GJ study well ahead of nation on CT scans for lung cancer
If it’s possible that there is a good place to have lung cancer, then that place is Grand Junction, and it has been for the past few years.
While the rest of the world learned earlier this month that early detection can result in greater survival rates for lung-cancer sufferers, physicians in Grand Junction already knew it.
A five-year study conducted by Dr. Joel Bechtel, a Grand Junction pulmonologist, in concert with Dr. William Kelley and other physicians, the Saccomanno Research Institute and Primary Care Partners, demonstrated the significance of early detection.
The study, which covered 100 patients from 2001–2006, ended up discovering 18 cancers all told, Bechtel said.
At the five-year mark, the study group showed a 50 percent survival rate, “which beats the heck out of 14 or 15 percent,” Bechtel said, referring to the national average for the five-year survival rate for patients diagnosed with lung cancer.
The National Lung Screening Trial, conducted by the National Cancer Institute, recently trumpeted a 20 percent reduction in the death rate for people who underwent annual screenings that included computed tomography, or CAT, scans. The CT scans were compared to patients who underwent only x-rays.
The CT scans also subject patients to less radiation than x-rays.
The national study covered more than 53,000 middle-aged and elderly people who once smoked heavily.
The cancer institute said the study had the potential “to save many lives among those at greatest risk for lung cancer.”
That’s by no means a small number. The institute estimated that 222,500 Americans will be diagnosed this year with lung cancer and that 157,000 patients suffering from the disease will die from it this year, Bechtel said.
Among all the cancers, “Lung cancer is the most lethal malignancy,” Bechtel said.
Of 100 people diagnosed today with lung cancer, 14 or 15 will still be alive in five years. The five-year survival rate for colon cancer? Sixty-four percent. It’s 88 percent for breast cancer and 97 percent for prostate cancer.
One possible reason for the lethality of lung cancer is the lack of tools aimed at early detection.
Grand Junction is home to one of the pioneering methods of early lung cancer detection, a technique known as sputum cytology. It amounts to having a patient cough up mucus from the lungs that can be studied under a microscope for the presence of cancerous cells.

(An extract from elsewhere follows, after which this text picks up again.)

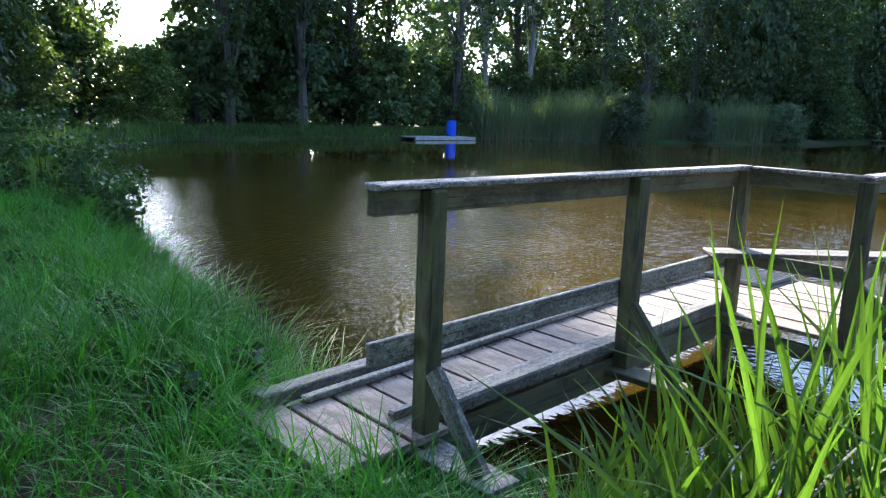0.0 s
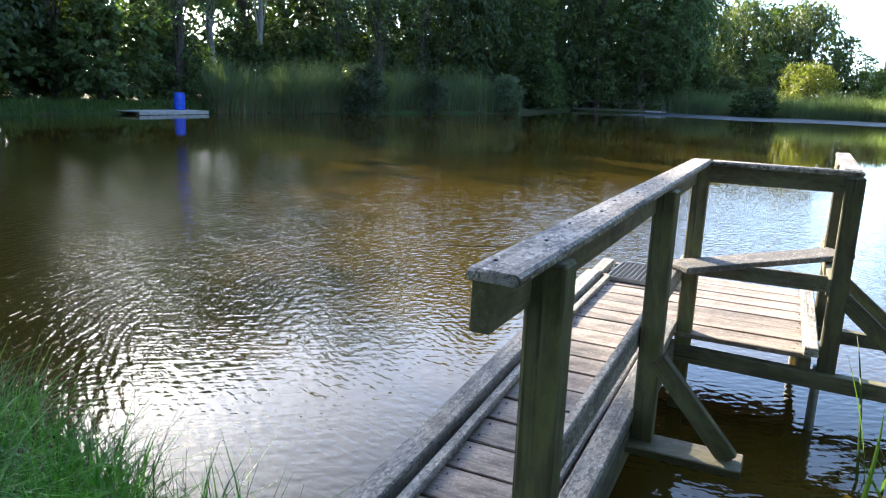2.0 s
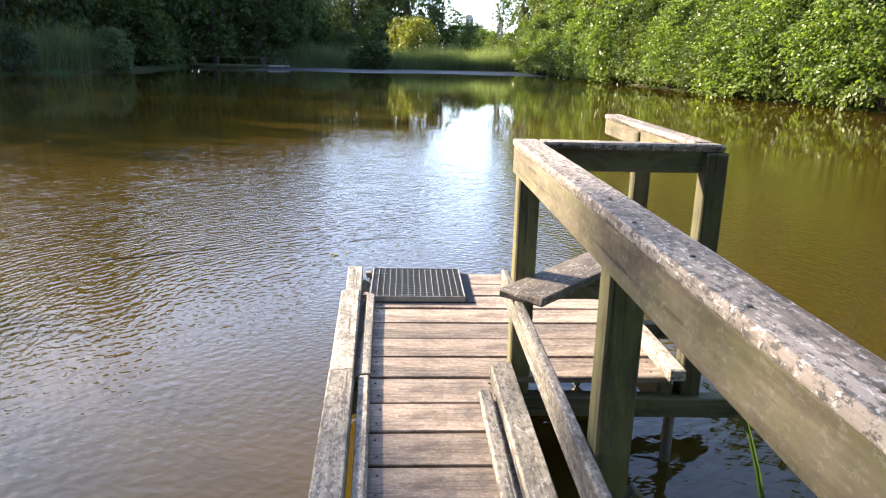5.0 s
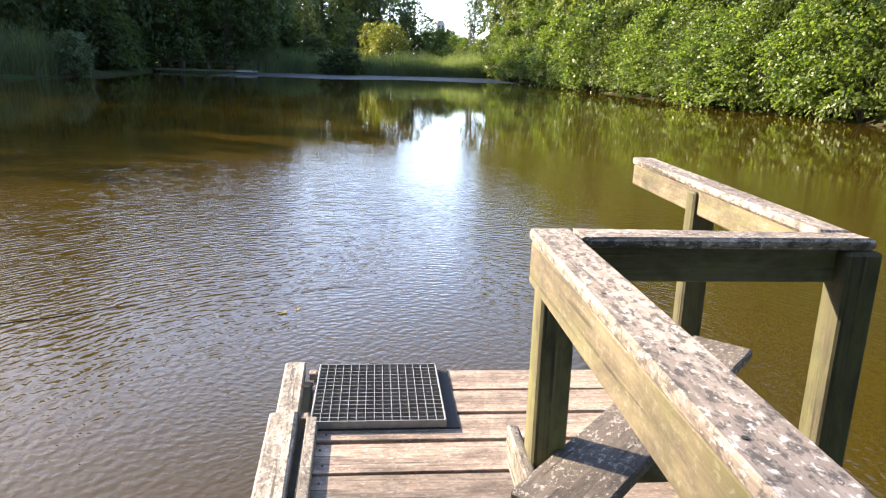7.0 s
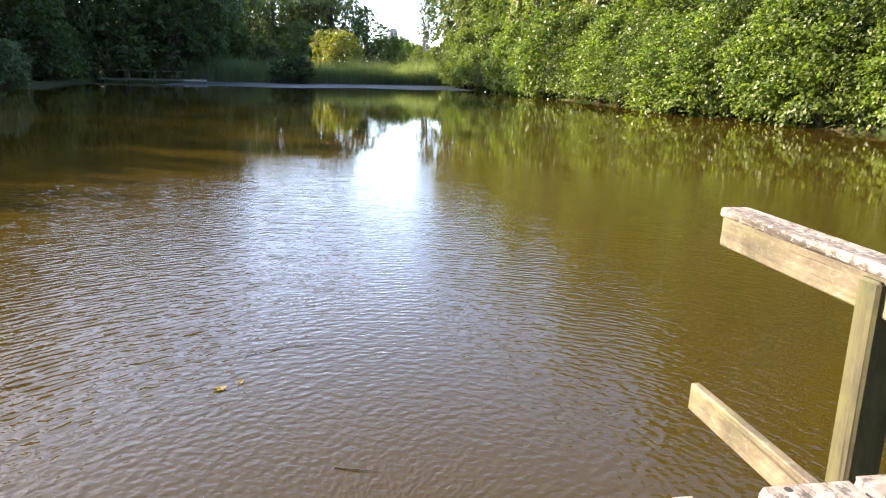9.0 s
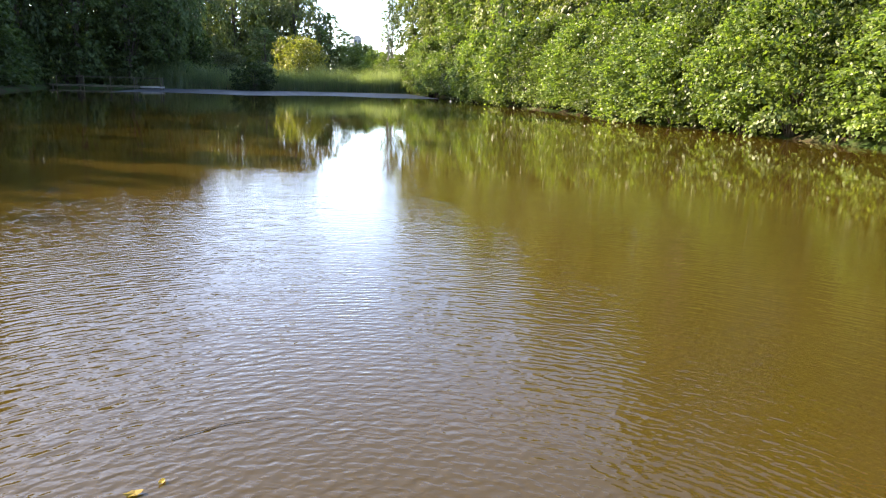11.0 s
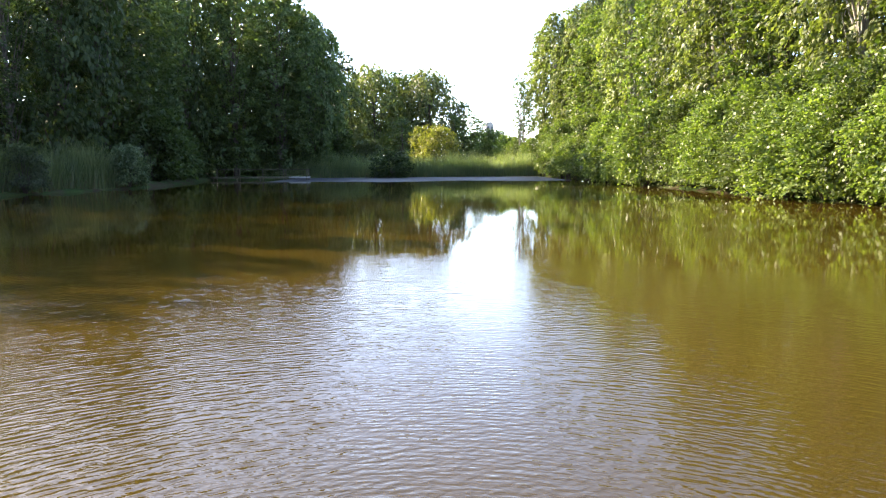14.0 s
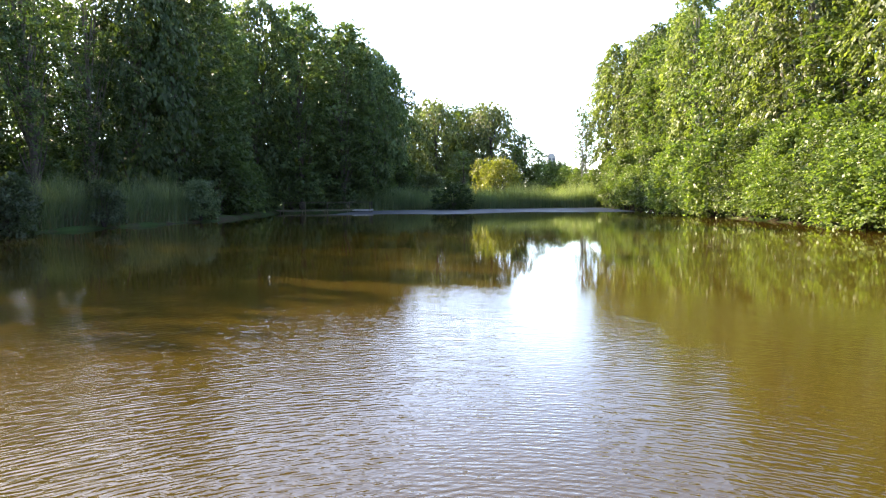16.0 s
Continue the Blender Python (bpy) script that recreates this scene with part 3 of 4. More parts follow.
def crown_sprays(height, width, bare, widest, lobes, sprays, rng, trunk_at, fill=0.15):
    """Lobed crown: boughs end in rounded lobes, sprays sit on the outside of each lobe."""
    at, out, ends = [], [], []
    for k in range(lobes):
        f = bare + (0.97 - bare) * (k + rng.uniform(0.1, 0.9)) / lobes
        half = (1 - widest) if f > widest else max(widest - bare, 0.05) * 1.15
        env = max(0.06, 1 - abs((f - widest) / half) ** 2.2) ** 0.55
        a = k * 2.4 + rng.normal(0, 0.5)
        R = width / 2 * env * rng.uniform(0.8, 1.12)
        lobe = min(R * rng.uniform(0.42, 0.6) + 0.05 * width, height * 0.22)
        b = trunk_at(f)
        c = np.array([b[0] + max(0, R - lobe) * math.cos(a), b[1] + max(0, R - lobe) * math.sin(a), min(height * f, height - lobe * 0.8)])
        ends.append((c, R, f))
        d = unit(rng.normal(size=(sprays, 3)) + np.array([math.cos(a), math.sin(a), 0.25]) * 0.75)
        s = lobe * np.where(rng.uniform(0, 1, sprays) < fill, rng.uniform(0.2, 0.7, sprays), rng.uniform(0.78, 1.06, sprays))
        at.append(c + d * s[:, None] * np.array([1, 1, 0.85]))
        out.append(d)
    return np.concatenate(at), np.concatenate(out), ends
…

Dr. Geno Saccomanno discovered that sputum could yield important early clues to lung cancer as he studied uranium miners, many of whom also were smokers.
At least as far as seeking out ways to detect lung cancer early on, “The world is finally catching up” with Saccomanno, Bechtel said.
“When Geno did it, it was all sputum cytology, There were no CT scans,” Bechtel said. “Now we’re finding out that the CT scan is a dynamite tool.”
Sputum cytology is “like a minibiopsy” of the lung, Bechtel said. “But there’s one big problem. It’s very difficult to interpret.”
Identifying cancerous cells under the microscope requires a practiced eye.
There’s another issue, as well. Sputum cyctology works well to detect tumors in the central parts of the lung, not so much in the peripheral parts, Bechtel said.
But cytology can pick up the earliest indicators of problems, ones too small to detect in any other way.
So, Bechtel said, the best approach seems to be combining the cutting-edge CT scans, which the Grand Junction and national studies showed to be the most powerful early-detection tool, and the decidedly less glamorous approach of examining mucus slides under a microscope.
The Grand Junction findings have been published in two professional journals and presented at a conference in Barcelona, Spain.
Patients are likely to see increased emphasis on the use of CT scans because “all the gurus are touting this as a huge improvement in cancer detection,” Bechtel said.
The discovery, though, underscores something else, Bechtel said: “We were dead wrong on not doing surveillance for lung cancer.”